Finding the gradient from coordinates might seem daunting at first, but with the right approach, it becomes straightforward. This guide provides fail-proof methods to master this essential concept in mathematics and its various applications. We'll break down the process step-by-step, ensuring you understand not just how to calculate the gradient, but also why it works.
Understanding the Gradient: Slope in Disguise
Before diving into calculations, let's clarify what a gradient represents. In its simplest form, the gradient is just another name for the slope of a line. It describes the steepness or rate of change of a line connecting two points. A steeper line has a larger gradient, while a flatter line has a smaller gradient. A horizontal line has a gradient of zero.
Key Terms to Remember:
- Coordinates: Pairs of numbers (x, y) that specify the location of a point on a graph.
- Gradient (m): The slope of a line, calculated as the change in y divided by the change in x.
- Change in y (Δy): The vertical difference between two points.
- Change in x (Δx): The horizontal difference between two points.
Method 1: The Classic Formula Approach
The most common method to find the gradient involves using a simple formula:
m = (y₂ - y₁) / (x₂ - x₁)
Where:
- (x₁, y₁) are the coordinates of the first point.
- (x₂, y₂) are the coordinates of the second point.
Example:
Let's say we have two points: A(2, 4) and B(6, 10).
- Identify your coordinates: x₁ = 2, y₁ = 4, x₂ = 6, y₂ = 10
- Substitute into the formula: m = (10 - 4) / (6 - 2)
- Calculate: m = 6 / 4 = 1.5
Therefore, the gradient of the line connecting points A and B is 1.5.
Method 2: Visualizing with a Graph
Sometimes, a visual approach can enhance understanding. Plotting the points on a graph allows you to see the slope directly.
- Plot the points: Carefully plot your two points on a Cartesian coordinate system (x-y plane).
- Draw a line: Connect the two points with a straight line.
- Observe the slope: Visually assess the steepness of the line. A steeper line indicates a larger gradient.
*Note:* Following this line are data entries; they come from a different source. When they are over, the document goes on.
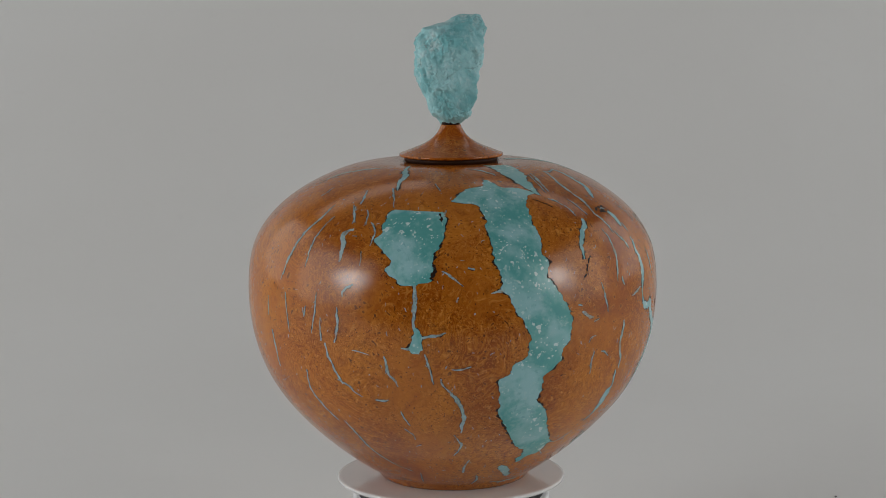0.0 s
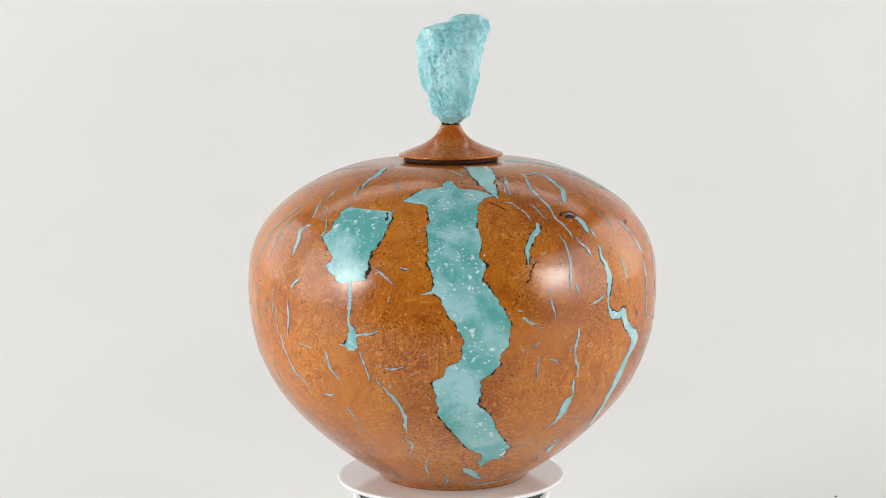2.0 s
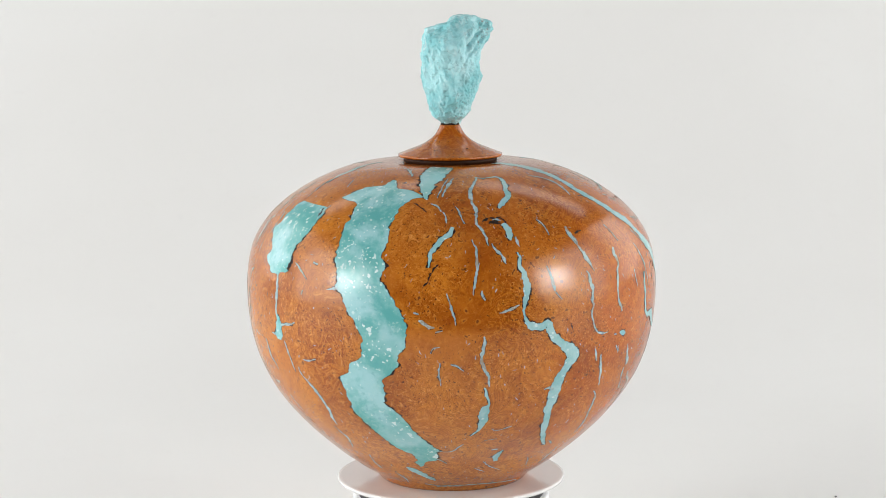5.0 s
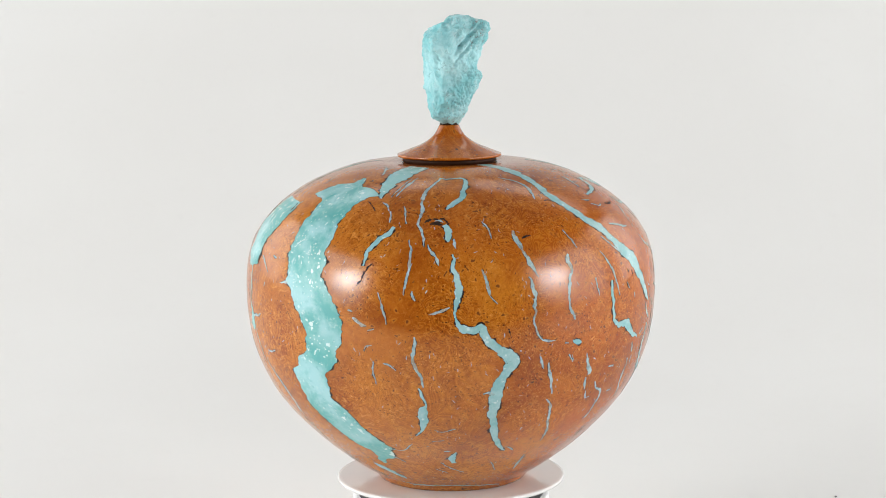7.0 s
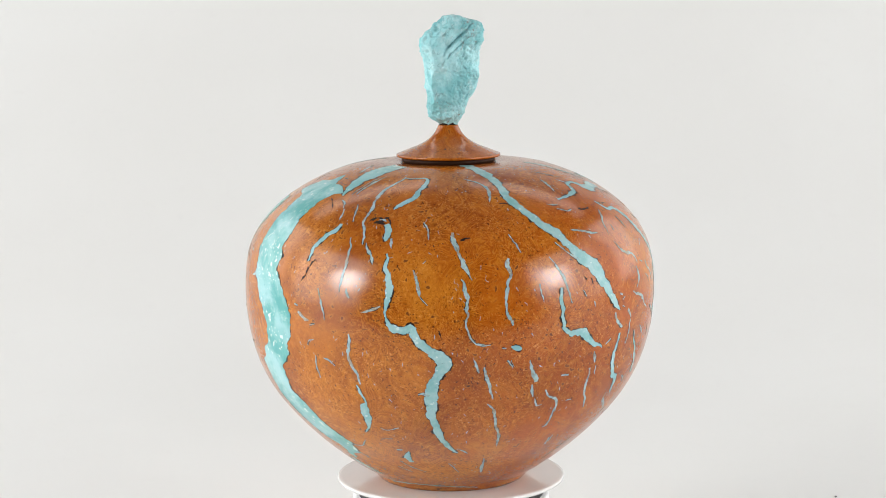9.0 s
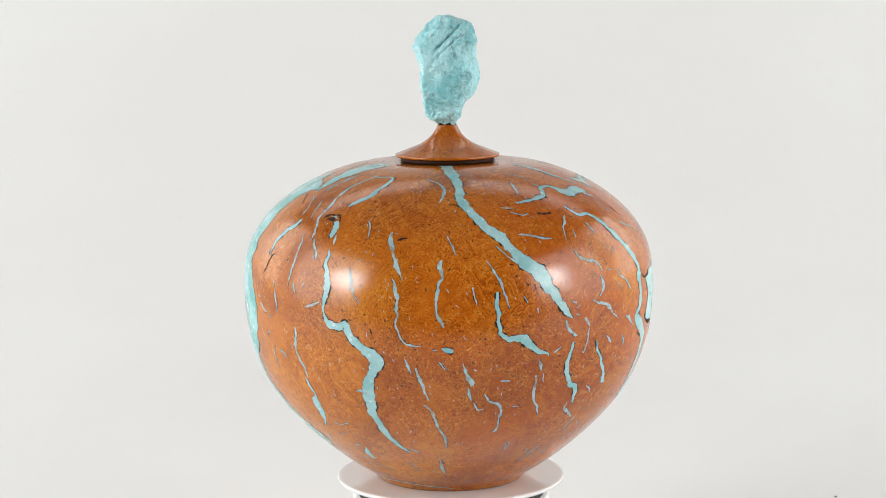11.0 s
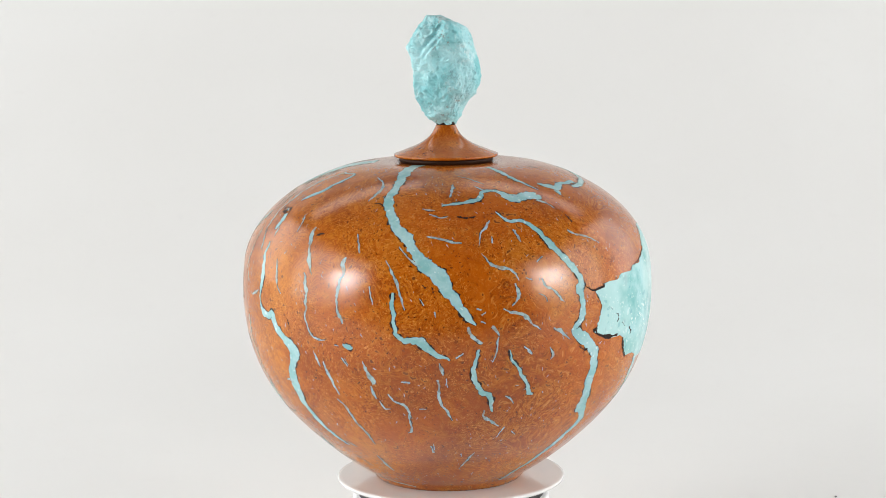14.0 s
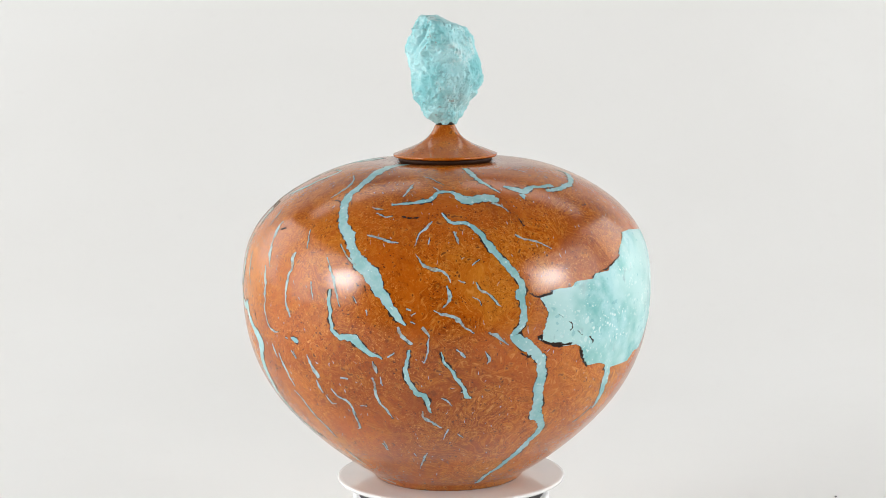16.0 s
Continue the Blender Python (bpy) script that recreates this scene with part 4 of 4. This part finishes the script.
vein([(194.0, 116.3, 7.51), (194.6, 106.2, 6.03), (196.0, 96.1, 5.04), (196.9, 86.7, 3.29), (196.5, 80.9, 1.01)])
vein([(189.6, 71.5, 0.63), (193.0, 77.3, 1.01), (194.9, 83.8, 1.01)])
bark_line([(167.8, 135.1, 1.21), (170.7, 132.9, 2.43), (173.8, 131.5, 2.19), (177.4, 131.5, 1.71)])
bark_line([(180.3, 128.6, 0.98), (181.7, 122.8, 1.97), (184.0, 115.6, 0.99)])
bark_line([(187.4, 169.8, 0.62), (192.4, 172.6, 1.00), (197.5, 177.0, 0.63)])
bark_line([(168.0, 138.7, 0.97), (167.6, 135.1, 1.93)])
bark_line([(176.2, 145.2, 0.61), (177.4, 141.6, 0.85), (176.7, 139.4, 0.49)])
bark_line([(183.7, 134.4, 0.74), (184.8, 130.7, 1.23), (184.5, 129.3, 0.62)])
bark_line([(173.0, 149.5, 0.36), (174.4, 147.4, 0.61)])
bark_line([(179.0, 138.7, 0.37), (180.7, 135.8, 0.61)])

vein([(-41.0, 209.2, 0.70), (-42.5, 200.8, 1.10), (-43.5, 191.7, 1.30), (-43.5, 181.9, 1.10), (-43.5, 174.9, 0.60)])
vein([(-57.0, 233.0, 0.60), (-57.0, 228.1, 1.10), (-57.5, 223.9, 0.60)])
vein([(-38.5, 161.6, 0.60), (-39.0, 150.4, 1.10), (-40.5, 137.1, 0.60)])
vein([(-42.5, 153.2, 0.60), (-43.0, 146.9, 1.00)])
vein([(204.5, 232.3, 2.50), (214.0, 237.2, 3.60), (222.0, 242.1, 3.20), (222.0, 248.4, 1.40)])
vein([(186.0, 230.2, 2.60), (194.5, 230.9, 3.60), (205.5, 233.0, 3.40)])


def motions():
    """The plate turns at an even rate; the urn stands a little off its centre."""
    rows, plate_rows = [], []
    for k in range(33):
        t = k / 2
        turn = -8.9 * t
        spin = pose(0, 0, 0, 0, 0, turn)
        rows.append((t, spin @ pose(0.002, 0.0, 0.0002)))
        plate_rows.append((t, pose(0, 0, -0.0745) @ spin))
    walk(URN, rows)
    walk(TURNTABLE, plate_rows)


motions()
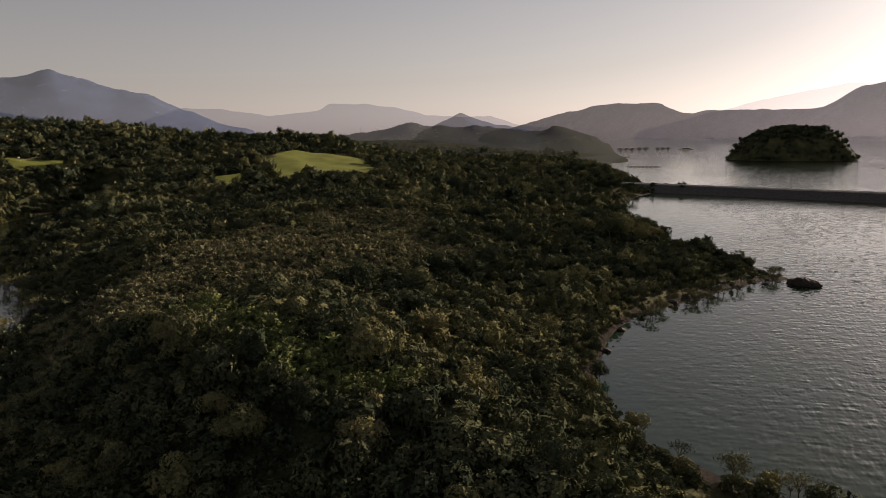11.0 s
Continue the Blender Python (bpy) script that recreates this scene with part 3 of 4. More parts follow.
for area, seed, label in (((-330, 60, -390, -210), 111, "yellow-green low scrub along the southern shore"),
                          ((80, 190, 235, 305), 112, "yellow-green low scrub along the northern shore"),
                          ((-135, 8, 155, 205), 113, "yellow-green low scrub at the foot of the headland")):
    low = plants_in(area, 1.6, seed, 0.6, 1.7, edge, 0.2, [(-110, -292, 17), (-128, -300, 12), (-8, 186, 9), (-24, 167, 9)])
    stuff("shore_scrub", low, "rim" if seed == 112 else "far", seed, label, "scrub", SCRUB)
for area, seed in (((-84, -26, -146, -46), 115), ((-92, -62, -8, 34), 116)):
    weeds = plants_in(area, 1.5, seed, 0.3, 0.85, lambda x, y: np.min([np.hypot(x - a, y - b) / r for a, b, r in CLEAR], axis=0) < 1.15, 2.2, ())
    weeds = weeds[np.random.default_rng(seed).random(len(weeds)) < 0.6]
    stuff("weeds", weeds, "far", seed, "low dark weeds on the muddy bank", "weeds")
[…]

While this method doesn't provide a precise numerical value, it offers valuable intuition about the gradient's magnitude and direction (positive or negative).
Method 3: Understanding Positive and Negative Gradients
The sign of the gradient indicates the direction of the line:
- Positive Gradient (+): The line slopes upwards from left to right.
- Negative Gradient (-): The line slopes downwards from left to right.
- Zero Gradient (0): The line is horizontal.
- Undefined Gradient: The line is vertical (division by zero in the formula).
Mastering Gradient Calculation: Practice Makes Perfect
The best way to truly master finding gradients from coordinates is through consistent practice. Try various examples with different coordinate pairs, including those resulting in positive, negative, and zero gradients. The more you practice, the more intuitive the process will become. Don't be afraid to make mistakes – learning from them is a crucial part of the process.
Beyond the Basics: Applications of Gradients
Understanding gradients is not limited to simple line calculations. It has wide-ranging applications in:
- Calculus: Finding derivatives and understanding rates of change.
- Physics: Calculating velocity and acceleration.
- Engineering: Analyzing slopes in design and construction.
- Data Science: Interpreting trends and patterns in data.
By mastering the techniques outlined above, you'll have a solid foundation for tackling more advanced concepts involving gradients and slopes. Remember, practice is key!